* EXERCISE DIRECTIONS: Copy out the data below as written; omit any images.

* DATASET SECTION:
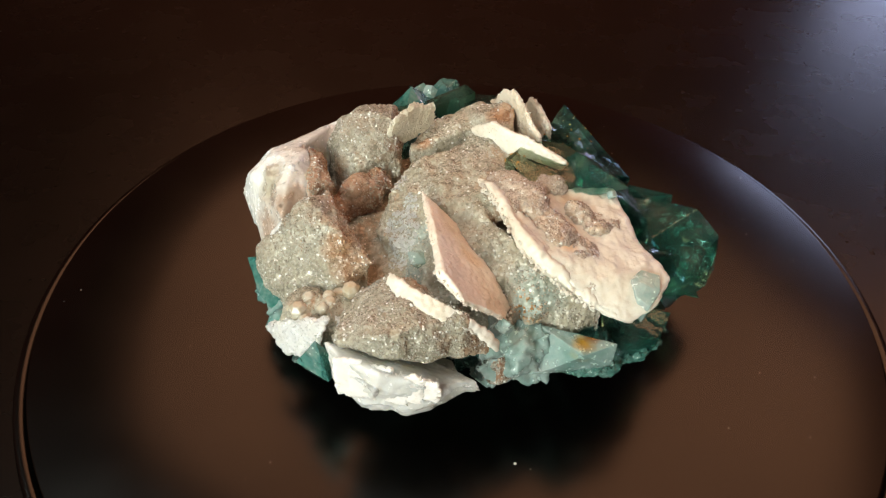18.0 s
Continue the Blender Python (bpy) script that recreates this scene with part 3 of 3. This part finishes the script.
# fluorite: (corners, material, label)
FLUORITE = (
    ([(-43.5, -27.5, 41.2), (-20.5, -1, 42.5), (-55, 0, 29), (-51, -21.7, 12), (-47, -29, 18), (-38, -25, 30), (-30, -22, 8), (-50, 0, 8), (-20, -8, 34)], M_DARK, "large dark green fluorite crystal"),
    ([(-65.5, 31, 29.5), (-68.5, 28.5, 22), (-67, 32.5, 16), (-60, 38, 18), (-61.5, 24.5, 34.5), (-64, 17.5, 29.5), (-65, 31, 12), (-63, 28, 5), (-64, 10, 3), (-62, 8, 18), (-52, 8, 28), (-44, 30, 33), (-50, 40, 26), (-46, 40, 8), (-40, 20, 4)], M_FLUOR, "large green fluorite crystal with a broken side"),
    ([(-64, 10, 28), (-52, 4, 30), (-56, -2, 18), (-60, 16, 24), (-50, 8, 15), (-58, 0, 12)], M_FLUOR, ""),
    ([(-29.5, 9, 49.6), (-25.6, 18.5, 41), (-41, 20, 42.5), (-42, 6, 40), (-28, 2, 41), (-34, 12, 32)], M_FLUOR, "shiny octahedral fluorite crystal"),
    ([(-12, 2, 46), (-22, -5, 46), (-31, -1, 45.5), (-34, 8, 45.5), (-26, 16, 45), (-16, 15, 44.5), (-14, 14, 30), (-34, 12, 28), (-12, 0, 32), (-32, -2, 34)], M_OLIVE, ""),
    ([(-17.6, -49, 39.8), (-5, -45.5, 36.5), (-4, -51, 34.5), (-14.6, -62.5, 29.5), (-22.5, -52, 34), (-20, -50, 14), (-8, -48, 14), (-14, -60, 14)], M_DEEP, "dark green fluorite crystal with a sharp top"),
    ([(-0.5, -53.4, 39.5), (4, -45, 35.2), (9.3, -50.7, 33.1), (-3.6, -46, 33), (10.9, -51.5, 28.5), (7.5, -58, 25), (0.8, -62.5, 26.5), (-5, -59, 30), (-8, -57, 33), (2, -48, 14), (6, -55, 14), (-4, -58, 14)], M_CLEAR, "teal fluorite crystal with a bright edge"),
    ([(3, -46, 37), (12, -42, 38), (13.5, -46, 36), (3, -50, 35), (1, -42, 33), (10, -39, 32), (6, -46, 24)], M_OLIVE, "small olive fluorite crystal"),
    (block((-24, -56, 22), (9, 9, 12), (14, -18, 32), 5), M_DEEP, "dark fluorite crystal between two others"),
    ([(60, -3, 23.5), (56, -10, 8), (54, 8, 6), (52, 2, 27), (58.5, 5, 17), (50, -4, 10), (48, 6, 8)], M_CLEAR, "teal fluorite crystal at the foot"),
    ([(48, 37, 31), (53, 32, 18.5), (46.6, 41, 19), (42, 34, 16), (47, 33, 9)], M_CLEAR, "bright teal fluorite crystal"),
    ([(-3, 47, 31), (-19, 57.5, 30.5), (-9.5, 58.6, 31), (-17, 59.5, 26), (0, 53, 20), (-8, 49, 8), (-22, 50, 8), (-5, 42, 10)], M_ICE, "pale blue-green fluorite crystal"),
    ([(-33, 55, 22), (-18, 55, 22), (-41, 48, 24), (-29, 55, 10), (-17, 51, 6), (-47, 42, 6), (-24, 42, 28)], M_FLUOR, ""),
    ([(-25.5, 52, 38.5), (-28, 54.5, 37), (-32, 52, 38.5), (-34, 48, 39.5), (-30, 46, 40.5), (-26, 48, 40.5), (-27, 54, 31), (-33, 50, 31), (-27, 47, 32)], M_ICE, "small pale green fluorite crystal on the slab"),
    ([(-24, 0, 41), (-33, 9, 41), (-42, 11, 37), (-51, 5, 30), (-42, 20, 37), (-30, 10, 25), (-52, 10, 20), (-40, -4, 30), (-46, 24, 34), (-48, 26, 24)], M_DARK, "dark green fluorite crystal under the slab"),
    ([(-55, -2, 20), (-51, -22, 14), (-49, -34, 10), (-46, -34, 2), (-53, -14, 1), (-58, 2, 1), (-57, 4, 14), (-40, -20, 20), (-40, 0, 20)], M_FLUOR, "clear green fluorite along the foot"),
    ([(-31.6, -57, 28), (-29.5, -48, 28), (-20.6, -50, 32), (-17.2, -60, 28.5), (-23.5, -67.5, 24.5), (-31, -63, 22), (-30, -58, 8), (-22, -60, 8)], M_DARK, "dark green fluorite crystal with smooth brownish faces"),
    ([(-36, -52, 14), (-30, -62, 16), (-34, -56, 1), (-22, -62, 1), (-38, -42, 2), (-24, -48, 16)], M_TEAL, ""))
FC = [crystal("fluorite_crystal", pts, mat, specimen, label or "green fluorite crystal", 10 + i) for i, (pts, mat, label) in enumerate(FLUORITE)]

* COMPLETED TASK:
18.0 s
Continue the Blender Python (bpy) script that recreates this scene with part 3 of 3. This part finishes the script.
# fluorite: (corners, material, label)
FLUORITE = (
    ([(-43.5, -27.5, 41.2), (-20.5, -1, 42.5), (-55, 0, 29), (-51, -21.7, 12), (-47, -29, 18), (-38, -25, 30), (-30, -22, 8), (-50, 0, 8), (-20, -8, 34)], M_DARK, "large dark green fluorite crystal"),
    ([(-65.5, 31, 29.5), (-68.5, 28.5, 22), (-67, 32.5, 16), (-60, 38, 18), (-61.5, 24.5, 34.5), (-64, 17.5, 29.5), (-65, 31, 12), (-63, 28, 5), (-64, 10, 3), (-62, 8, 18), (-52, 8, 28), (-44, 30, 33), (-50, 40, 26), (-46, 40, 8), (-40, 20, 4)], M_FLUOR, "large green fluorite crystal with a broken side"),
    ([(-64, 10, 28), (-52, 4, 30), (-56, -2, 18), (-60, 16, 24), (-50, 8, 15), (-58, 0, 12)], M_FLUOR, ""),
    ([(-29.5, 9, 49.6), (-25.6, 18.5, 41), (-41, 20, 42.5), (-42, 6, 40), (-28, 2, 41), (-34, 12, 32)], M_FLUOR, "shiny octahedral fluorite crystal"),
    ([(-12, 2, 46), (-22, -5, 46), (-31, -1, 45.5), (-34, 8, 45.5), (-26, 16, 45), (-16, 15, 44.5), (-14, 14, 30), (-34, 12, 28), (-12, 0, 32), (-32, -2, 34)], M_OLIVE, ""),
    ([(-17.6, -49, 39.8), (-5, -45.5, 36.5), (-4, -51, 34.5), (-14.6, -62.5, 29.5), (-22.5, -52, 34), (-20, -50, 14), (-8, -48, 14), (-14, -60, 14)], M_DEEP, "dark green fluorite crystal with a sharp top"),
    ([(-0.5, -53.4, 39.5), (4, -45, 35.2), (9.3, -50.7, 33.1), (-3.6, -46, 33), (10.9, -51.5, 28.5), (7.5, -58, 25), (0.8, -62.5, 26.5), (-5, -59, 30), (-8, -57, 33), (2, -48, 14), (6, -55, 14), (-4, -58, 14)], M_CLEAR, "teal fluorite crystal with a bright edge"),
    ([(3, -46, 37), (12, -42, 38), (13.5, -46, 36), (3, -50, 35), (1, -42, 33), (10, -39, 32), (6, -46, 24)], M_OLIVE, "small olive fluorite crystal"),
    (block((-24, -56, 22), (9, 9, 12), (14, -18, 32), 5), M_DEEP, "dark fluorite crystal between two others"),
    ([(60, -3, 23.5), (56, -10, 8), (54, 8, 6), (52, 2, 27), (58.5, 5, 17), (50, -4, 10), (48, 6, 8)], M_CLEAR, "teal fluorite crystal at the foot"),
    ([(48, 37, 31), (53, 32, 18.5), (46.6, 41, 19), (42, 34, 16), (47, 33, 9)], M_CLEAR, "bright teal fluorite crystal"),
    ([(-3, 47, 31), (-19, 57.5, 30.5), (-9.5, 58.6, 31), (-17, 59.5, 26), (0, 53, 20), (-8, 49, 8), (-22, 50, 8), (-5, 42, 10)], M_ICE, "pale blue-green fluorite crystal"),
    ([(-33, 55, 22), (-18, 55, 22), (-41, 48, 24), (-29, 55, 10), (-17, 51, 6), (-47, 42, 6), (-24, 42, 28)], M_FLUOR, ""),
    ([(-25.5, 52, 38.5), (-28, 54.5, 37), (-32, 52, 38.5), (-34, 48, 39.5), (-30, 46, 40.5), (-26, 48, 40.5), (-27, 54, 31), (-33, 50, 31), (-27, 47, 32)], M_ICE, "small pale green fluorite crystal on the slab"),
    ([(-24, 0, 41), (-33, 9, 41), (-42, 11, 37), (-51, 5, 30), (-42, 20, 37), (-30, 10, 25), (-52, 10, 20), (-40, -4, 30), (-46, 24, 34), (-48, 26, 24)], M_DARK, "dark green fluorite crystal under the slab"),
    ([(-55, -2, 20), (-51, -22, 14), (-49, -34, 10), (-46, -34, 2), (-53, -14, 1), (-58, 2, 1), (-57, 4, 14), (-40, -20, 20), (-40, 0, 20)], M_FLUOR, "clear green fluorite along the foot"),
    ([(-31.6, -57, 28), (-29.5, -48, 28), (-20.6, -50, 32), (-17.2, -60, 28.5), (-23.5, -67.5, 24.5), (-31, -63, 22), (-30, -58, 8), (-22, -60, 8)], M_DARK, "dark green fluorite crystal with smooth brownish faces"),
    ([(-36, -52, 14), (-30, -62, 16), (-34, -56, 1), (-22, -62, 1), (-38, -42, 2), (-24, -48, 16)], M_TEAL, ""))
FC = [crystal("fluorite_crystal", pts, mat, specimen, label or "green fluorite crystal", 10 + i) for i, (pts, mat, label) in enumerate(FLUORITE)]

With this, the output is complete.